There Is A Tradeoff Between Developing A Bond Deeper Than A Friendship, And The Inherent Unhappiness In Attaching To Another

One of the most lucid transformations of the human experience is the evolution from stranger to lover, an ardent affair altering our perception of the world. As thought is enwrapped in one’s new fascination the scent of limerence echoes in the mind, intoxicating individuals into visions of forever after. When feelings towards an interest are reciprocated a great lightness is sensed, alleviated from the weight of expectation and hope courtship can continue with confidence.

This intrinsic feeling of lightness does not arise alone, for it to develop the potential for profound heaviness must accompany the lofty sensation. A new relationship can mature into something deep and intimate or fizzle out into the ether, yet, to be a part of a union means to accept one’s delight today will come at a cost of some sorrow in the future. 


Honeymoon to “HONEY MOVE!”

At the commencement of a relationship the honeymoon stage is customarily enjoyed. This spellbinding chapter intoxicates couples on a plethora of novel delights; becoming privy the other’s personality whilst inspecting their body in sensual glee, couples are engrossed in each other. Throughout these periods thought becomes frantic, the mind races off in an array of directions escorting the possibility of spending life with their new lover.
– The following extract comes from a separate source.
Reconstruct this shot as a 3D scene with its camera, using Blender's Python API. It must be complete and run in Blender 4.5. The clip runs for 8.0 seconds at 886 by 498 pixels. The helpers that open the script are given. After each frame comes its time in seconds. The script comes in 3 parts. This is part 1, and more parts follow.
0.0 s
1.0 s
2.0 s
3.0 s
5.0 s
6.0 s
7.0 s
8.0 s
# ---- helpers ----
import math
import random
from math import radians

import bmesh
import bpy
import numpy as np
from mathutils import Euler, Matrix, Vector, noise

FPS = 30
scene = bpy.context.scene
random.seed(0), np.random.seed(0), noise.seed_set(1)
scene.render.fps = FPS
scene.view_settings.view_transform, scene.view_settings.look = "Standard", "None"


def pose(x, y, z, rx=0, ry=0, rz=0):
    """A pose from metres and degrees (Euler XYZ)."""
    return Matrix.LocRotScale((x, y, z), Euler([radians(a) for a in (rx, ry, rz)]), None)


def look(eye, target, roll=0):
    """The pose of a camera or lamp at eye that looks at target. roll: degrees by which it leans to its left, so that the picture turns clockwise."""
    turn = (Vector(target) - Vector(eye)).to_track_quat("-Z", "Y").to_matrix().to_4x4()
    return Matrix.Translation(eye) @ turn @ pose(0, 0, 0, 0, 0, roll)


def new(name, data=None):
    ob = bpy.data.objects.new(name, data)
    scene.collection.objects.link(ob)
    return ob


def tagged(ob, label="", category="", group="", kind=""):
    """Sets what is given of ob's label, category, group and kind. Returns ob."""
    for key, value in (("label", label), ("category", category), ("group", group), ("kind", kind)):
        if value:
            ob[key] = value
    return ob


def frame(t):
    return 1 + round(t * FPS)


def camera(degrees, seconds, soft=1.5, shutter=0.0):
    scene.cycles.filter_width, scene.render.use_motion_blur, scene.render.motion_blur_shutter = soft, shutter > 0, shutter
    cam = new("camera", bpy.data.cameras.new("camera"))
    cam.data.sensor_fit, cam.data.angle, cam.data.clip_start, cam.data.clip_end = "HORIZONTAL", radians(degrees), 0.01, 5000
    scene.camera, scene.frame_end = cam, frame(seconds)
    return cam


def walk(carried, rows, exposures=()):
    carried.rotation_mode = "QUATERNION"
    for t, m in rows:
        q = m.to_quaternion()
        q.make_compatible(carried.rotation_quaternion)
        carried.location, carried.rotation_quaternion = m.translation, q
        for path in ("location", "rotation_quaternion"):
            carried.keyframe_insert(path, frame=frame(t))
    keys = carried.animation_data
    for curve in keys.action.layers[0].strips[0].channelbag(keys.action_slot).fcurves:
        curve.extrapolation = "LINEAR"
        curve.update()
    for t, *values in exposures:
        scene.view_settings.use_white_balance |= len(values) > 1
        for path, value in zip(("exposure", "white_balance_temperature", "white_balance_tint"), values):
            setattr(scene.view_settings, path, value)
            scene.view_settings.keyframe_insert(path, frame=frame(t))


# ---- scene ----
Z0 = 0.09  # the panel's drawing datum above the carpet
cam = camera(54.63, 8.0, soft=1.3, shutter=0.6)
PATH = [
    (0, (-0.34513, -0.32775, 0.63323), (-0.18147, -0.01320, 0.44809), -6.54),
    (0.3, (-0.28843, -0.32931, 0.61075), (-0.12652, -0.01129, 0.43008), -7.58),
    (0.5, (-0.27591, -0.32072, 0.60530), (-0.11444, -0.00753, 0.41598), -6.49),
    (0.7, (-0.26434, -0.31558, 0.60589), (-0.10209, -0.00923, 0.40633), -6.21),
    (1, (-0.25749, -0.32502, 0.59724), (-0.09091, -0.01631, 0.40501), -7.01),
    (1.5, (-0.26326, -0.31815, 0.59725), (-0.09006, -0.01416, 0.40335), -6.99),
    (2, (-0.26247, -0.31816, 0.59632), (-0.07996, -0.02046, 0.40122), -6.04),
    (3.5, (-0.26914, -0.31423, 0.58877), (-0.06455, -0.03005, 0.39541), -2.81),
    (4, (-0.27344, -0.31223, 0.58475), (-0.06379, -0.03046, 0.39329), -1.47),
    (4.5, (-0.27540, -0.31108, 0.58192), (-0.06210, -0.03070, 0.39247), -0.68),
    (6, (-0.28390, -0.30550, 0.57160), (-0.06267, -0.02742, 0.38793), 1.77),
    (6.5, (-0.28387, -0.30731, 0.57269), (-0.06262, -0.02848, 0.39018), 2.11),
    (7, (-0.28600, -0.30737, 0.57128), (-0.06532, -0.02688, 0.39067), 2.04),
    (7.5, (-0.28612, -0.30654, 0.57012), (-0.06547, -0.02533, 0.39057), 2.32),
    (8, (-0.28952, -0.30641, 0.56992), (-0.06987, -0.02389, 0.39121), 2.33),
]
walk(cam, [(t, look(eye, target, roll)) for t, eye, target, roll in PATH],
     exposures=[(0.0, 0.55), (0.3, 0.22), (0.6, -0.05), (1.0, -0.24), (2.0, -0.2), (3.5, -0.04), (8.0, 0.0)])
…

When the infatuation filter starts subsiding some pairs begin to notice incompatibilities with their partner, lightness turned heavy as neglected traits stir up contempt and hinder the relationship’s progression. Whilst the fantasy fades the angst of being cast back into a reality hits, their transient bliss once lifting them up now plummets them back onto their naïve hopes.

Whilst the initial stage dissolves it can also relay a more complex connection; with the sharing of anecdotes and a collection of adventures, a couple can engender a tight acquaintance. Spending prolonged period with another develops a relationship on an intimate level, clasping at their rousing affection people are blind to the difference between being in love and loving someone.

For those who love a person but are not in love, there is dissonance between the care for they hold for the other and their surfacing sense of drifting affinity. Each route eventually veers towards grief, it just depends what grief one elects to accept.


The Inherent Sadness In Happily Ever After

There is obvious unhappiness in the expiration of a relationship, but there is also inherent sadness in happily ever after. Couples who have been together for periods of years and decades form unique bonds, their idiosyncrasies intertwining to fashion an emotional trove of understanding and companionship.

One of the most raw and beautiful circumstances brewing from a relationship is being completely vulnerable with your person, to act freely as oneself without the fear of ridicule or misinterpretation. Having someone in your life who understands your morals, values, good traits, bad traits, and loving you for them is something we all strive to attain, even if for an ephemeral encounter.

The sexuality involved with a relationship catalyzes this open vulnerability, an amalgam of emotion, sensuality and physicality lowers guards and brings couples closer to the core of their partner.

Loving someone entirely means their emotional state directly impacts your own. One’s happiness will shift according to the feelings of their partner; if something positive occurs they will also sense the joy and pleasure, if bad they embody the suffering and hurt. These individuals help carry their counterpart’s hopes and dreams and support their future endeavors, investing their presence, guidance and affection during their lover’s ups and downs.

The most sombre element to any enduring relationship is the unavoidable separation through death. This is the salient tradeoff between the jovialness one feels with their adored and the overwhelming agony encountered in their death. Not everyone will become privy to this harrowing pain, yet, it also means they miss an incredibly rich life experience.




Love encompasses us all not only in its grandeur but sorrow and heartache. To love means to offer oneself up to the mercy of another, to be equally concerned about their welfare as one’s own. The initial happiness of a love affair clouts the mind in fantasy, however, with the infatuation filter fading disappointment’s head rears into imagination.

Those who are lucky and bond with a lasting partner get to develop a robust relationship, however, by attaching themselves to a partner their happiness isn’t fully their own anymore. Love may be ubiquitous in romance but pain is also an omnipresent; one must consider those sweet moments of bliss, and what grief is worthwhile for their materialization.